Quando una creatura cieca ci cerca con il suo udito sviluppato e capiamo dove ci conviene mettere i piedi per non farci scoprire, il momento non sembra mai creato ad hoc, perchè le zone sicure non sono mai ‘esplicitate’ da niente e l’ambiente ha una coerenza interna così forte da non farci sentire di aver risolto un enigma, ma di esserci ingegnati all’interno di una situazione pericolosa per vendere cara la pelle. Senza contare che spesso saremo costretti a fare cose poco gradevoli per sopravvivere, aumentando quel sentimento di malessere e portando avanti uno dei temi principali del racconto.

 

Little Nightmares_immagine dal web

Purtroppo, tutte queste peculiarità sono implementate in maniera molto più monca all’interno del DLC, dove saremo spesso in stanze anonime, a tirare leve per far muovere marchingegni che niente ci dicono sul mondo di gioco, oggetti che esplicano nella loro forma l’unico uso che possiamo farne, premendo tasti in un ordine specifico, risolvendo enigmi che non sono niente più che quello che sembrano. Rompicapo di qualità, ma che niente hanno a che vedere con le vette immersive toccate dalla trama principale.
Little Nightmares è una piccola gemma di racconto interattivo, con un design che predilige sempre l’esperienza prima della meccanica, per narrarci un mondo di soprusi, ingordigia, avarizia, orrore e tetra meraviglia con rara efficacia.

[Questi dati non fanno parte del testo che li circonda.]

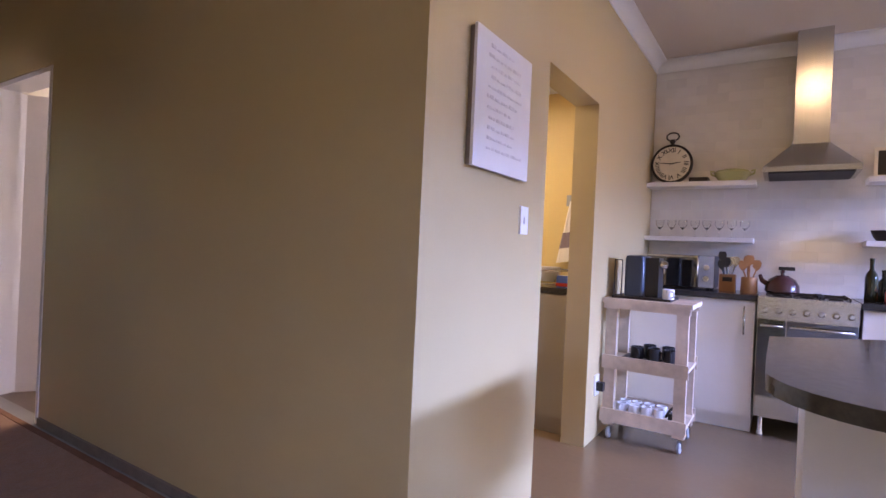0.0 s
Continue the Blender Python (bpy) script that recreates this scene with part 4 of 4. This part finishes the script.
def tea_towel():
    e = thing("tea_towel", "white tea towel with a mauve band hanging on a hook", "tea towel", (2.41, 0.365, 0))
    box("hook_plate", (-0.008, -0.035, 1.46), (0.009, 0.05, 1.54), GREY_TILE, e, 0.003)
    tube("hook", [(-0.008, 0, 1.49), (-0.03, 0, 1.485), (-0.034, 0, 1.505)], 0.004, CHROME, e)
    def cone(name, z0, z1, mat, g):
        rings = []
        for j in range(9):
            z = z0 + (z1 - z0) * j / 8
            s = 0.015 + (1.49 - z) / 0.42 * 0.085
            rings.append([(-0.03 + (0.016 + g) * math.sin(2 * math.pi * k / 24) + 0.006 * math.sin(k * 1.7) * min(1, (1.49 - z) * 5), (s + g) * math.cos(2 * math.pi * k / 24), z - 0.04 * math.cos(2 * math.pi * k / 24) * (1.49 - z)) for k in range(24)])
        loft(name, rings, mat, e)
    cone("cloth", 1.06, 1.49, TEATOWEL, 0)
    cone("band", 1.16, 1.27, TEATOWEL_BAND, 0.002)
    return e


tea_towel()

# ---------- wall tiles, last ----------
def tile_mesh(w, h, d=0.0016, b=0.0007):
    bm = bmesh.new()
    back = [bm.verts.new((0, y, z)) for y, z in ((0, 0), (w, 0), (w, h), (0, h))]
    mid = [bm.verts.new((-d + b, y, z)) for y, z in ((0, 0), (w, 0), (w, h), (0, h))]
    front = [bm.verts.new((-d, y, z)) for y, z in ((b, b), (w - b, b), (w - b, h - b), (b, h - b))]
    for lo, hi in ((back, mid), (mid, front)):
        for k in range(4):
            bm.faces.new((lo[k], lo[(k + 1) % 4], hi[(k + 1) % 4], hi[k]))
    bm.faces.new(front)
    return mesh_from("tile", bm, TILE)


tiles = structure(box("wall_tiling", (XR - 0.0045, -2.4, 0.862), (XR - 0.0005, -0.001, LIV - 0.086), GROUT, None, 0), "white glazed brick-bond wall tiles with pale joints", "wall tiles")
TW, TH, GAP = 0.15, 0.075, 0.0014
whole, half = tile_mesh(TW - GAP, TH - GAP), tile_mesh(TW / 2 - GAP, TH - GAP)
rnd = random.Random(11)
row, z = 0, 0.905
while z + TH < LIV - 0.086:
    y = -0.003
    first = True
    while y > -1.9:
        w = TW / 2 if first and row % 2 else TW
        first = False
        t = new("tile", half if w < TW else whole)
        t.matrix_basis = pose(XR - 0.0046 + rnd.uniform(-0.0004, 0.0), y - w, z, 0, rnd.uniform(-0.15, 0.15), rnd.uniform(-0.15, 0.15))
        t.parent = tiles
        y -= w
    row += 1
    z += TH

Forse Chris Crawford ha ragione quando dice che ai videogiochi manca l’interazione per parlare a pieno della natura umana, che serve ludicizzare il dialogo e i rapporti per arrivare a vette di espressività narrativa… ma anche gli spazi che dagli umani sono abitati (o da delle personificazioni mostruose di parti della loro psiche) possono raccontare storie.

Quando i videogiochi usano l’interattività per la narrativa e riescono a far sparire lo scheletro ludico sotto alla trama, senza rimuoverlo interamente però, possono regalarci racconti intensi, feroci e splendidi, con una forza che pochi altri media possono vantare.